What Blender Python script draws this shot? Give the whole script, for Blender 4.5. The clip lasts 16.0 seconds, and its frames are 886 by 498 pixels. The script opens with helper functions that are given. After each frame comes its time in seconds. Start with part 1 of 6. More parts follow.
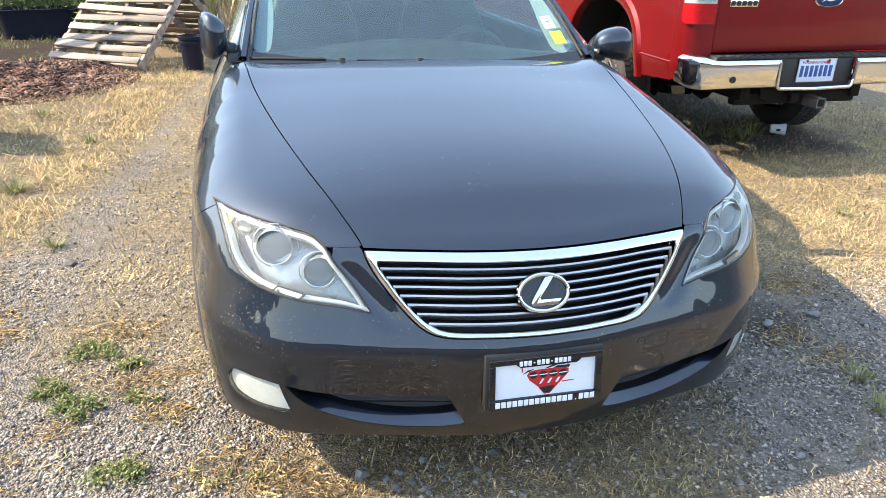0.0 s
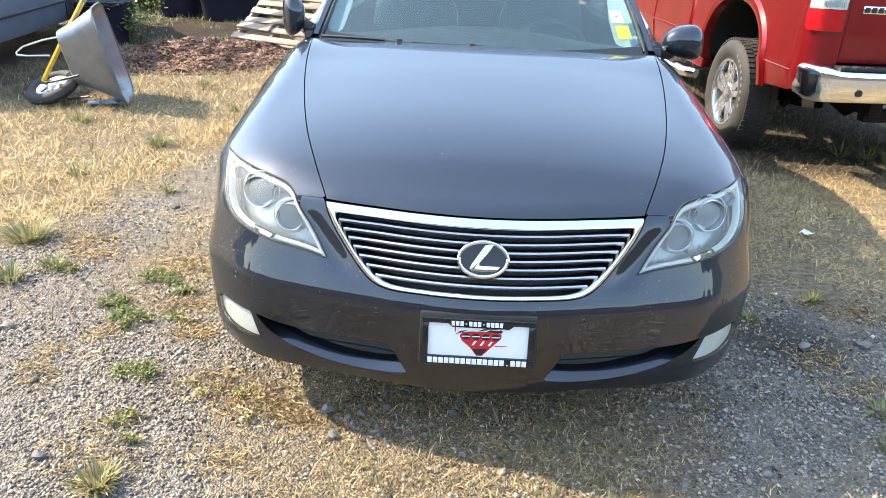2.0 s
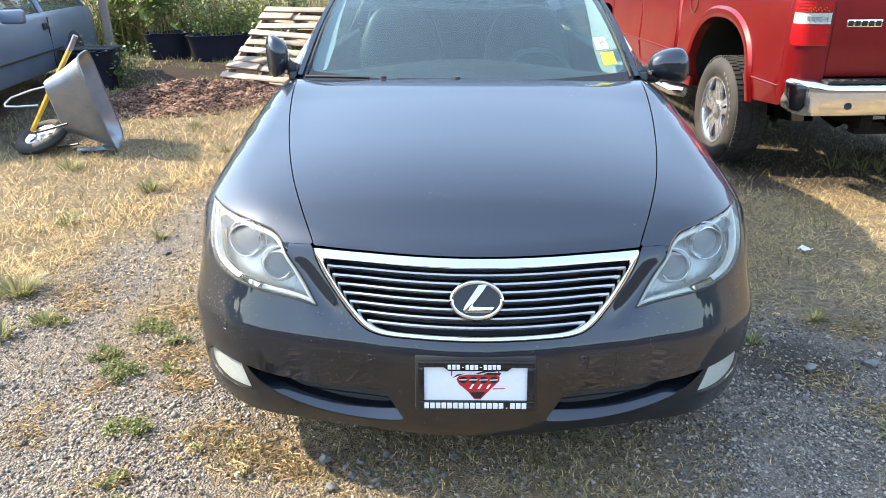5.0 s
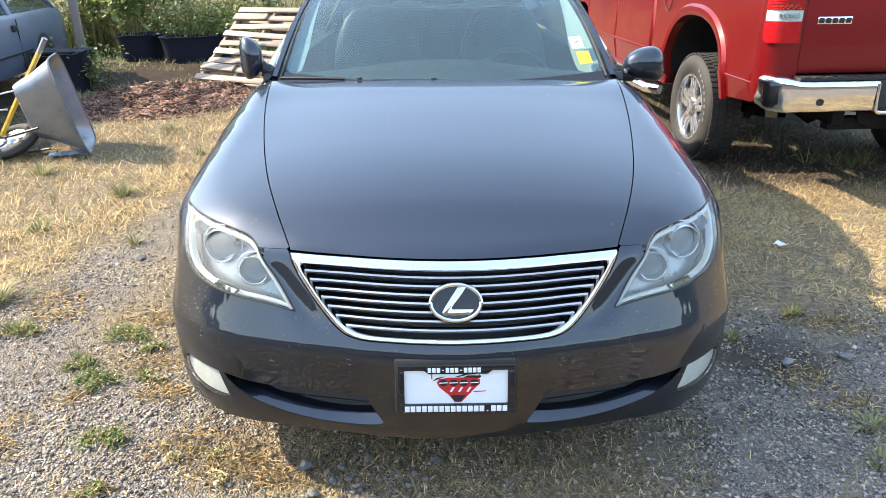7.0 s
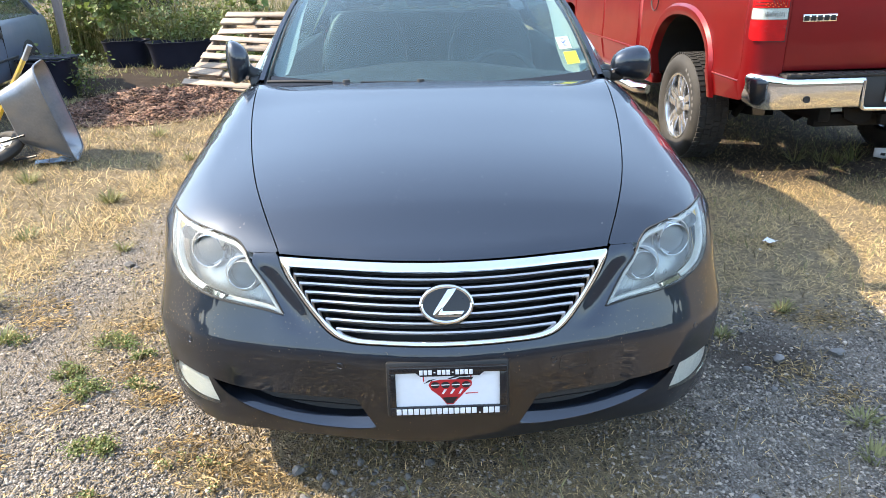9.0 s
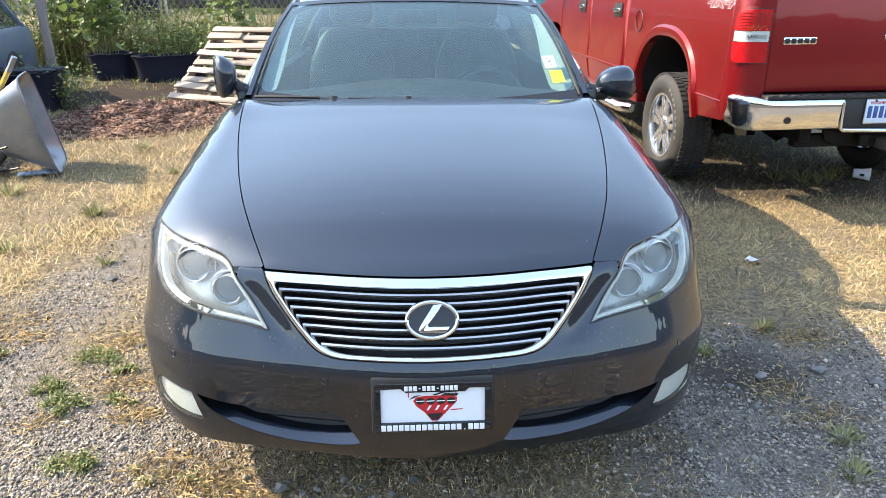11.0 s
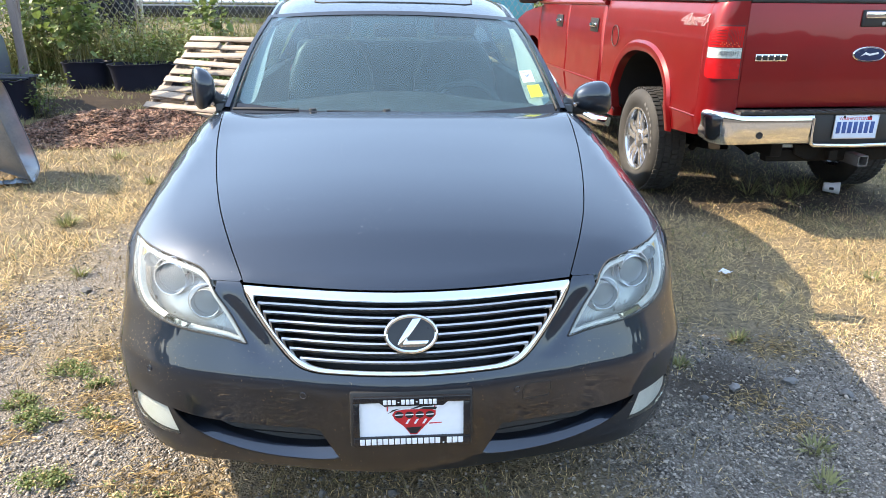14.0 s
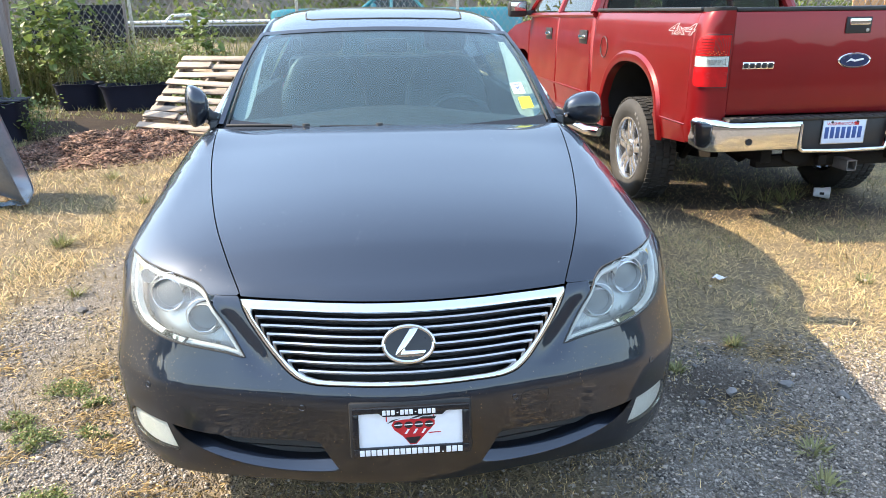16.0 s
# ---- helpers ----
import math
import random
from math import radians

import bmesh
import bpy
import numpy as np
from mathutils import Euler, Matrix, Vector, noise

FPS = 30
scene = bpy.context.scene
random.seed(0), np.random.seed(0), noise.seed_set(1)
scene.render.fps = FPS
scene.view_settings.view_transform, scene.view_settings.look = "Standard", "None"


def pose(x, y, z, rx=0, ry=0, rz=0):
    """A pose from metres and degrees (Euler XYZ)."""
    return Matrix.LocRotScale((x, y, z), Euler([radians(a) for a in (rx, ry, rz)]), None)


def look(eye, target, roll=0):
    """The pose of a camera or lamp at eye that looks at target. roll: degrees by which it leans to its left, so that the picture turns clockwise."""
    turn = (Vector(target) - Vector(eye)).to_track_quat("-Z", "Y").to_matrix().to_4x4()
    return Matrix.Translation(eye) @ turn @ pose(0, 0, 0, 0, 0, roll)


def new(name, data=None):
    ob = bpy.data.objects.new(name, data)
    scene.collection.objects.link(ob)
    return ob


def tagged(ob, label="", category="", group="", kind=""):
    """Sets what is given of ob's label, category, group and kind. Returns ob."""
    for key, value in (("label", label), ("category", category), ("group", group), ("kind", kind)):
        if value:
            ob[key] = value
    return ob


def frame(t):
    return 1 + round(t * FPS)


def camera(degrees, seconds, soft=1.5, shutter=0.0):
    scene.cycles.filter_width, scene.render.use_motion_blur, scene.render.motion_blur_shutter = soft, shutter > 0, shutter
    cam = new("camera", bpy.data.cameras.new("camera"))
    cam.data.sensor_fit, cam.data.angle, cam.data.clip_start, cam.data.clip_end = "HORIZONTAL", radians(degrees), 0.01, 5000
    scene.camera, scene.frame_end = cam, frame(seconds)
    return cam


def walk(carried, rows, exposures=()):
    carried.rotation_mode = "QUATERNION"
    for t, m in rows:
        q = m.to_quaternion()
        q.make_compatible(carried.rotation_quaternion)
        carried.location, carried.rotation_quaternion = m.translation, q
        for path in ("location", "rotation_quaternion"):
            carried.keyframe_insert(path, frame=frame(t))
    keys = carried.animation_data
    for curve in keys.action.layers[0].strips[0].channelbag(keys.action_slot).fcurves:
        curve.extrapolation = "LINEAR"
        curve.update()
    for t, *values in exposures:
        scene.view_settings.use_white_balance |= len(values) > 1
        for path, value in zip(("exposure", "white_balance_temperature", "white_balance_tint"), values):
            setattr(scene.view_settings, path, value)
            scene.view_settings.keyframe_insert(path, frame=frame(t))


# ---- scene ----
cam = camera(64.3, 16.0, soft=0.45)
PATH = [
    (0, (-0.619, -1.562, 1.444), (-0.192, 0.218, 0.638), 1.4),
    (0.5, (-0.463, -1.616, 1.445), (-0.108, 0.206, 0.701), 1.0),
    (1, (-0.262, -1.784, 1.432), (-0.13, 0.024, 0.588), 2.0),
    (1.5, (-0.135, -1.763, 1.436), (-0.084, 0.053, 0.6), 3.1),
    (2, (-0.061, -1.792, 1.422), (-0.107, 0.033, 0.606), 2.4),
    (2.5, (-0.036, -1.792, 1.446), (-0.102, 0.048, 0.666), 2.0),
    (3, (-0.043, -1.772, 1.448), (-0.077, 0.062, 0.652), 1.1),
    (3.5, (-0.045, -1.765, 1.446), (-0.112, 0.08, 0.677), -0.3),
    (4, (-0.045, -1.755, 1.447), (-0.094, 0.096, 0.692), -0.1),
    (4.2, (-0.046, -1.75, 1.447), (-0.101, 0.099, 0.688), -0.1),
    (6.3, (-0.035, -1.723, 1.442), (-0.042, 0.138, 0.71), -0.3),
    (6.5, (-0.037, -1.723, 1.445), (-0.033, 0.135, 0.706), 0.2),
    (7, (-0.037, -1.719, 1.449), (-0.026, 0.134, 0.696), -0.6),
    (7.5, (-0.036, -1.719, 1.446), (-0.009, 0.14, 0.709), -0.5),
    (8, (-0.034, -1.72, 1.445), (-0.016, 0.14, 0.711), -0.7),
    (8.5, (-0.031, -1.717, 1.446), (-0.006, 0.147, 0.721), -1.0),
    (9, (-0.032, -1.713, 1.444), (0.003, 0.142, 0.697), -1.2),
    (11.5, (-0.035, -1.719, 1.446), (0.051, 0.152, 0.746), -0.3),
    (12, (-0.029, -1.719, 1.446), (0.059, 0.151, 0.743), -0.8),
    (12.5, (-0.03, -1.718, 1.448), (0.074, 0.153, 0.748), -0.6),
    (13, (-0.034, -1.72, 1.449), (0.071, 0.154, 0.757), -0.1),
    (13.5, (-0.036, -1.724, 1.451), (0.071, 0.145, 0.747), 0.1),
    (14, (-0.039, -1.726, 1.46), (0.103, 0.15, 0.782), 0.5),
    (14.5, (-0.039, -1.734, 1.458), (0.108, 0.154, 0.812), 0.2),
    (15, (-0.04, -1.736, 1.457), (0.113, 0.15, 0.808), -0.0),
    (15.5, (-0.04, -1.742, 1.457), (0.13, 0.147, 0.823), -0.3),
    (16, (-0.042, -1.745, 1.454), (0.116, 0.144, 0.814), -0.6),
]
EXPOSURE = [(0, 1.42), (1.2, 1.58), (3.0, 1.57), (4.2, 1.49), (6.5, 1.47), (9, 1.43), (12.5, 1.44), (16, 1.46)]
walk(cam, [(t, look(eye, target, roll)) for t, eye, target, roll in PATH], EXPOSURE)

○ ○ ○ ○

### [EXERCISE GOAL]
Repeat the data exactly, without the pictures.

### [ANSWER TO THE PROBLEM]
What Blender Python script draws this shot? Give the whole script, for Blender 4.5. The clip lasts 16.0 seconds, and its frames are 886 by 498 pixels. The script opens with helper functions that are given. After each frame comes its time in seconds. Start with part 1 of 6. More parts follow.
0.0 s
2.0 s
5.0 s
7.0 s
9.0 s
11.0 s
14.0 s
16.0 s
# ---- helpers ----
import math
import random
from math import radians

import bmesh
import bpy
import numpy as np
from mathutils import Euler, Matrix, Vector, noise

FPS = 30
scene = bpy.context.scene
random.seed(0), np.random.seed(0), noise.seed_set(1)
scene.render.fps = FPS
scene.view_settings.view_transform, scene.view_settings.look = "Standard", "None"


def pose(x, y, z, rx=0, ry=0, rz=0):
    """A pose from metres and degrees (Euler XYZ)."""
    return Matrix.LocRotScale((x, y, z), Euler([radians(a) for a in (rx, ry, rz)]), None)


def look(eye, target, roll=0):
    """The pose of a camera or lamp at eye that looks at target. roll: degrees by which it leans to its left, so that the picture turns clockwise."""
    turn = (Vector(target) - Vector(eye)).to_track_quat("-Z", "Y").to_matrix().to_4x4()
    return Matrix.Translation(eye) @ turn @ pose(0, 0, 0, 0, 0, roll)


def new(name, data=None):
    ob = bpy.data.objects.new(name, data)
    scene.collection.objects.link(ob)
    return ob


def tagged(ob, label="", category="", group="", kind=""):
    """Sets what is given of ob's label, category, group and kind. Returns ob."""
    for key, value in (("label", label), ("category", category), ("group", group), ("kind", kind)):
        if value:
            ob[key] = value
    return ob


def frame(t):
    return 1 + round(t * FPS)


def camera(degrees, seconds, soft=1.5, shutter=0.0):
    scene.cycles.filter_width, scene.render.use_motion_blur, scene.render.motion_blur_shutter = soft, shutter > 0, shutter
    cam = new("camera", bpy.data.cameras.new("camera"))
    cam.data.sensor_fit, cam.data.angle, cam.data.clip_start, cam.data.clip_end = "HORIZONTAL", radians(degrees), 0.01, 5000
    scene.camera, scene.frame_end = cam, frame(seconds)
    return cam


def walk(carried, rows, exposures=()):
    carried.rotation_mode = "QUATERNION"
    for t, m in rows:
        q = m.to_quaternion()
        q.make_compatible(carried.rotation_quaternion)
        carried.location, carried.rotation_quaternion = m.translation, q
        for path in ("location", "rotation_quaternion"):
            carried.keyframe_insert(path, frame=frame(t))
    keys = carried.animation_data
    for curve in keys.action.layers[0].strips[0].channelbag(keys.action_slot).fcurves:
        curve.extrapolation = "LINEAR"
        curve.update()
    for t, *values in exposures:
        scene.view_settings.use_white_balance |= len(values) > 1
        for path, value in zip(("exposure", "white_balance_temperature", "white_balance_tint"), values):
            setattr(scene.view_settings, path, value)
            scene.view_settings.keyframe_insert(path, frame=frame(t))


# ---- scene ----
cam = camera(64.3, 16.0, soft=0.45)
PATH = [
    (0, (-0.619, -1.562, 1.444), (-0.192, 0.218, 0.638), 1.4),
    (0.5, (-0.463, -1.616, 1.445), (-0.108, 0.206, 0.701), 1.0),
    (1, (-0.262, -1.784, 1.432), (-0.13, 0.024, 0.588), 2.0),
    (1.5, (-0.135, -1.763, 1.436), (-0.084, 0.053, 0.6), 3.1),
    (2, (-0.061, -1.792, 1.422), (-0.107, 0.033, 0.606), 2.4),
    (2.5, (-0.036, -1.792, 1.446), (-0.102, 0.048, 0.666), 2.0),
    (3, (-0.043, -1.772, 1.448), (-0.077, 0.062, 0.652), 1.1),
    (3.5, (-0.045, -1.765, 1.446), (-0.112, 0.08, 0.677), -0.3),
    (4, (-0.045, -1.755, 1.447), (-0.094, 0.096, 0.692), -0.1),
    (4.2, (-0.046, -1.75, 1.447), (-0.101, 0.099, 0.688), -0.1),
    (6.3, (-0.035, -1.723, 1.442), (-0.042, 0.138, 0.71), -0.3),
    (6.5, (-0.037, -1.723, 1.445), (-0.033, 0.135, 0.706), 0.2),
    (7, (-0.037, -1.719, 1.449), (-0.026, 0.134, 0.696), -0.6),
    (7.5, (-0.036, -1.719, 1.446), (-0.009, 0.14, 0.709), -0.5),
    (8, (-0.034, -1.72, 1.445), (-0.016, 0.14, 0.711), -0.7),
    (8.5, (-0.031, -1.717, 1.446), (-0.006, 0.147, 0.721), -1.0),
    (9, (-0.032, -1.713, 1.444), (0.003, 0.142, 0.697), -1.2),
    (11.5, (-0.035, -1.719, 1.446), (0.051, 0.152, 0.746), -0.3),
    (12, (-0.029, -1.719, 1.446), (0.059, 0.151, 0.743), -0.8),
    (12.5, (-0.03, -1.718, 1.448), (0.074, 0.153, 0.748), -0.6),
    (13, (-0.034, -1.72, 1.449), (0.071, 0.154, 0.757), -0.1),
    (13.5, (-0.036, -1.724, 1.451), (0.071, 0.145, 0.747), 0.1),
    (14, (-0.039, -1.726, 1.46), (0.103, 0.15, 0.782), 0.5),
    (14.5, (-0.039, -1.734, 1.458), (0.108, 0.154, 0.812), 0.2),
    (15, (-0.04, -1.736, 1.457), (0.113, 0.15, 0.808), -0.0),
    (15.5, (-0.04, -1.742, 1.457), (0.13, 0.147, 0.823), -0.3),
    (16, (-0.042, -1.745, 1.454), (0.116, 0.144, 0.814), -0.6),
]
EXPOSURE = [(0, 1.42), (1.2, 1.58), (3.0, 1.57), (4.2, 1.49), (6.5, 1.47), (9, 1.43), (12.5, 1.44), (16, 1.46)]
walk(cam, [(t, look(eye, target, roll)) for t, eye, target, roll in PATH], EXPOSURE)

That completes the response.